We also try to teach and encourage a growth mindset—meaning it’s not just about the output, but also the effort. And that if even they don’t succeed, there is value in the work they put in and in the lessons they learned from the experience. We also want our girls to have a good work ethic; to value doing something right over doing it fast, easy or cheap. This is also important to Sprout as an organization and to me as a leader.

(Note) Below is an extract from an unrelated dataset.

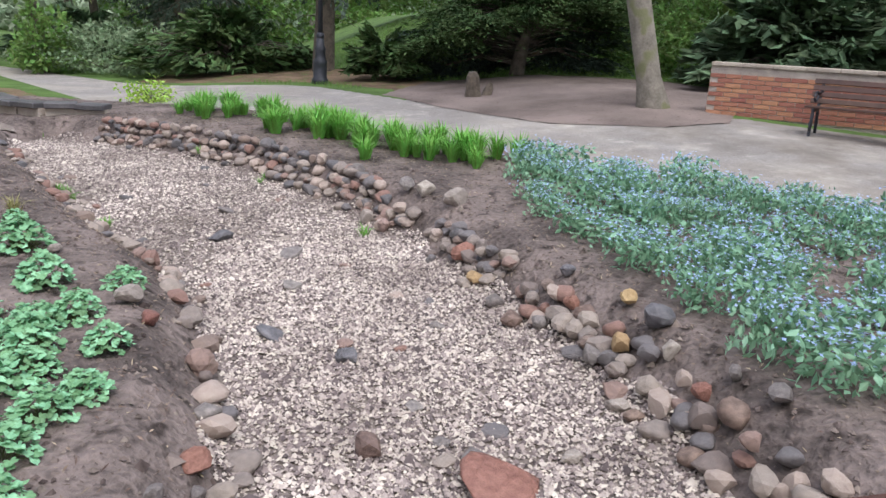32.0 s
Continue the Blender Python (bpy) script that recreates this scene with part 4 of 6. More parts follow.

Most importantly, we value respect. We teach our girls not to raise their voices in anger. And in our opinion the best way to teach this is to model that same behavior. So you’ll never hear me yell or scream in my home, nor in the office.
Like father, like son
So much of what I learned about fatherhood and leadership I learned from my own dad. Growing up, my dad spent a lot of time mentoring my sister—specifically in the more male-dominated fields of academics, computers and banking. He instilled in her the importance of knowing her worth and being proactive and confident in asking for what she deserves.
And in doing so, he taught me the importance of being an advocate, rather than an adversary, for women in the world, and in the workplace. In observing his extra care and dedication, I now know that the challenge of putting more women in leadership roles is not going to fix itself. And that it takes intentionality and proactivity to make it happen.
Until they can provide female candidates with adequate representation and positive role models in leadership, companies will continue to struggle to balance the scales and benefit from the invaluable diversity of thought and experience.
That’s why I’m not complacent with just putting female resumes at the top of the pile, but actively seeking them out for the pile in the first place. As part of Sprout’s ongoing DEI initiatives, we’ve made female leadership a priority—a move I’m very much excited about as both a father and a leader.
It’s my job as a parent to cultivate and protect the ideal environment for my daughters to grow, thrive and succeed in every area of their lives. I have a similar mission as a leader in my organization. The decisions we make as leaders now not only impact our own teams, but will also have a lasting effect on generations to come—including my daughters.
We still have a lot of work to do, myself included. I need to aim to improve my work/life balance, practice more patience with my family and continue seeking out and hiring more female leaders. Awareness is a good start, but true progress needs action.
So I’ll continue to do everything in my power to create and contribute to a workplace environment that honors and respects ALL people—for my girls and for the common good.